Il choisit de leur rendre hommage par ses compositions, hommage rendu en lui offrant une première partie intimiste. Quant à nos deux danseurs, ils se prêtent à une mise en scène davantage épurée que celle à laquelle l’on s’était familiarisés en 2014. Par là, ils réussissent à transmettre une émotion, la leur, empruntant la trajectoire amoureuse qui les unit au gré de la déclinaison des tableaux.
En couple depuis une quinzaine d’années – si l’on en suit les ragots du net – M.C Pietragalla et J. Derouault ont à leur actif conjugal une vingtaine de ballets, spécifiquement sous la signature du Théâtre du corps, compagnie qu’ils fondent en 2004. C’est un autre tournant donné à la carrière de l’Etoile nommée en 1990 par Patrick Dupond à l’Opéra de Paris, qui choisit la voie que certains nommeraient dissidente en s’affranchissant du classique – lui rendant pourtant la juste place qu’il peut occuper dans ses créations.
Vierge des derniers télé-crochets à la mode où il arrive à « Pietra » de se produire, c’est avec un regard toujours captif que nous suivons les chorégraphies de ces deux figures de la danse contemporaine (dans sa double acception).

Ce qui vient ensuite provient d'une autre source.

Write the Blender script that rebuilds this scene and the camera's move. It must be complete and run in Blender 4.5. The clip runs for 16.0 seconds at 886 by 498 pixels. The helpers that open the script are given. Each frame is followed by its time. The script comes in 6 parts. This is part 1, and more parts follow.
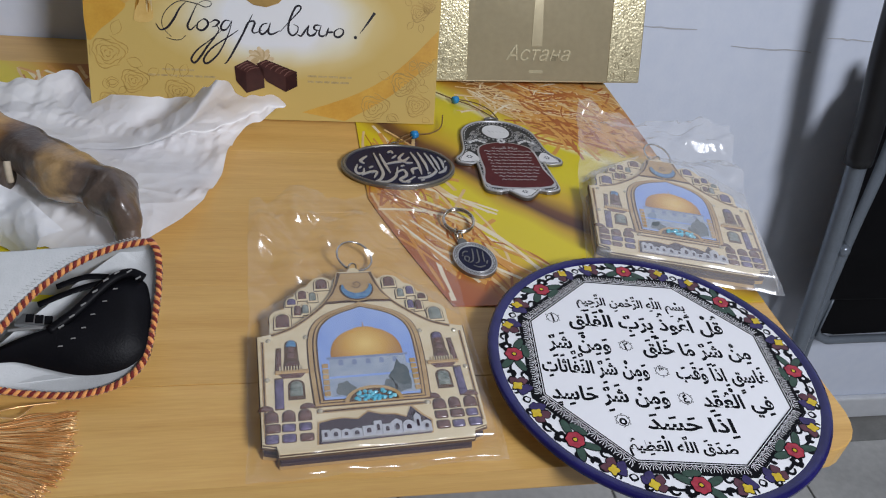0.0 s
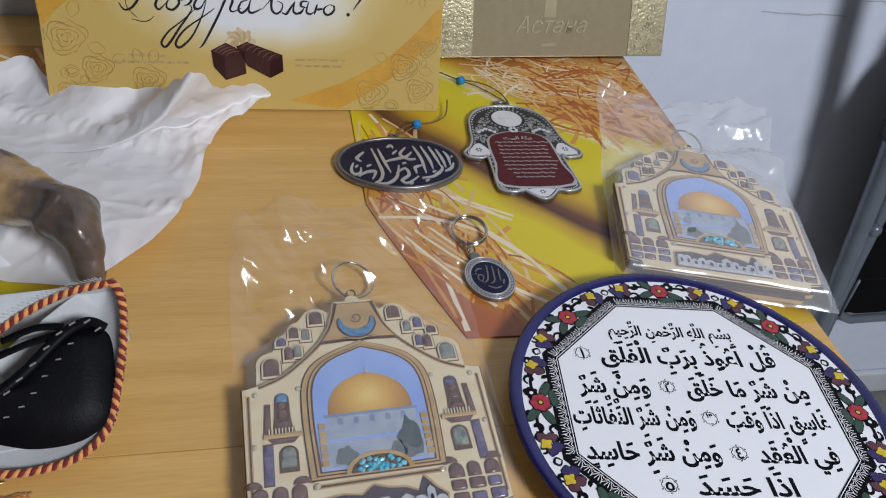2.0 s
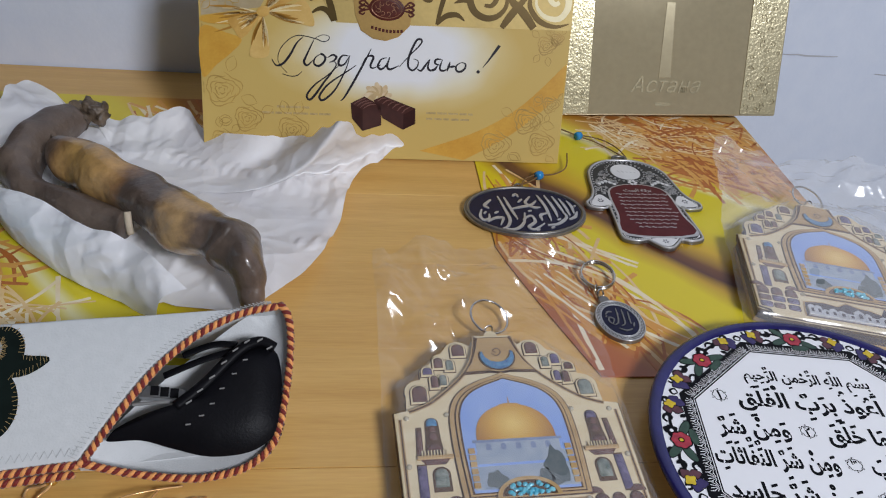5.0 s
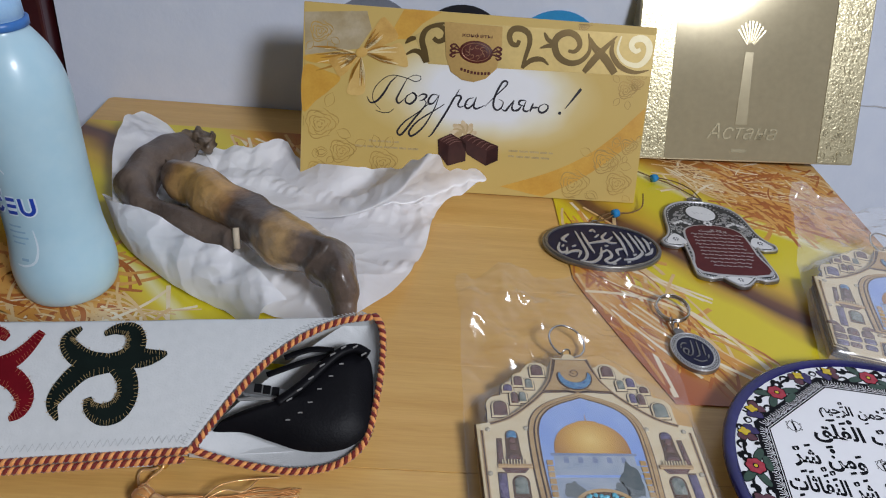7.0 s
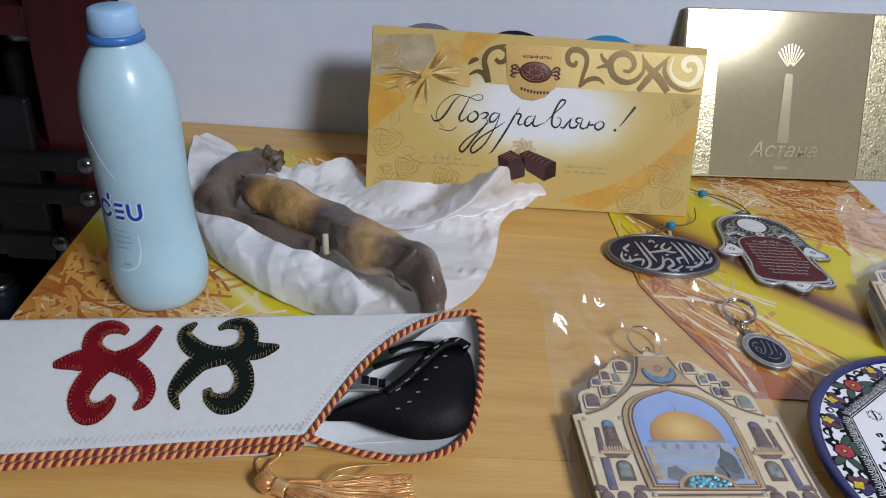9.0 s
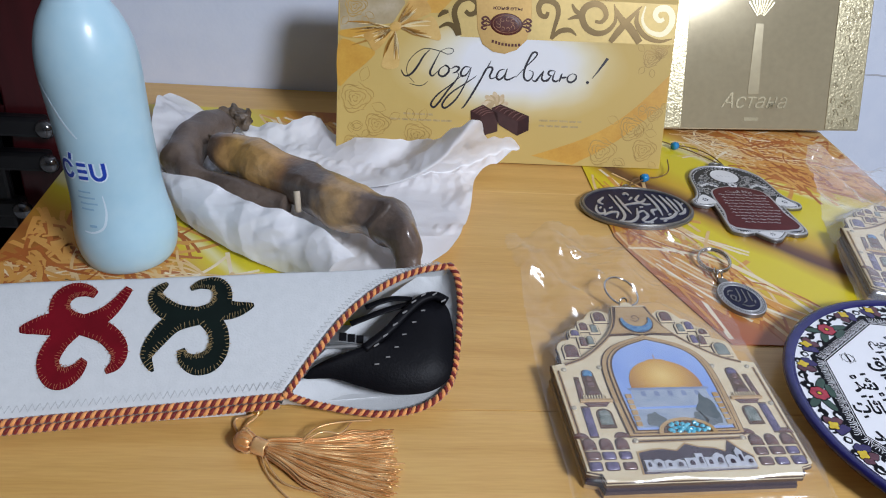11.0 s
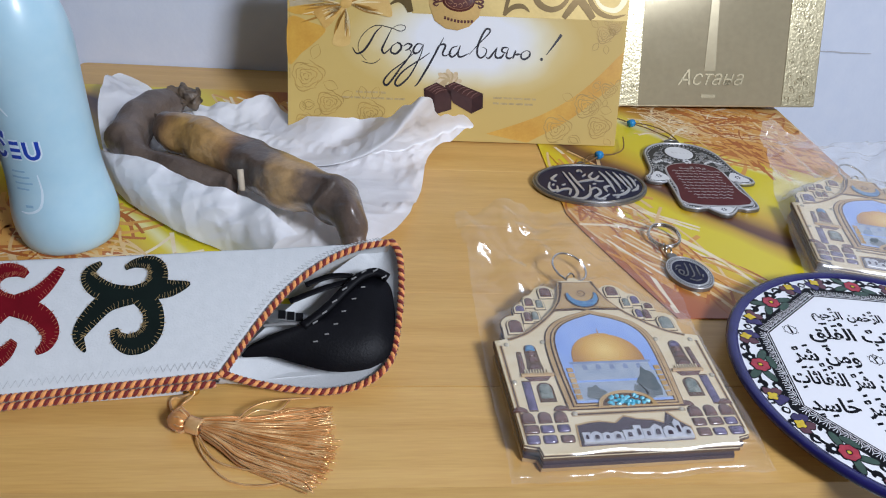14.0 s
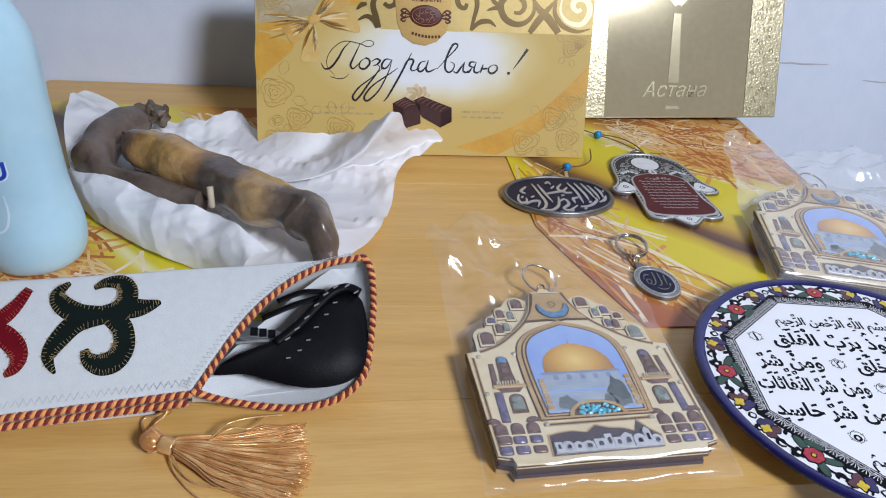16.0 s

Lors de leur spectacle, la précision, la coordination et la beauté nous font perdre de vue, seulement dans ce temps borné hélas( !), les limites du corps qui font ordinairement obstacles. « Je t’ai rencontré par hasard » se place dans cette série. Et c’est sous l’angle des scénarios qui font le lit de la vie maritale que le duo s’expose à l’unisson, à défaut de ne faire qu’un – ce que l’on peut se surprendre à souhaiter lorsque notre imagination se met aux commandes.
Un peu voyeur de flirter avec cette intimité si souvent masquée ? Sûrement, mais si nous sommes convoqués à cette place si fréquemment c’est que nous allons certainement y puiser quelque fécondité. Et les modes de représentation se déclinent à l’envi. Danser l’amour ne date pas d’aujourd’hui mais la danse contemporaine appliquée au quotidien de l’intime revêt une tonalité novatrice.
… Alors, faut-il continuer à mettre en mots ce qui ne peut parfois trouver à se dire qu’au travers des tours et des détours du corps ? On regrettera que les quinze jours de représentations parisiennes aient déjà pris fin, mais l’on se réjouira qu’ils laissent place à une tournée provinciale, pour un dernier levé de rideau inattendu à Paris fin octobre répondant à l’enthousiasme suscité.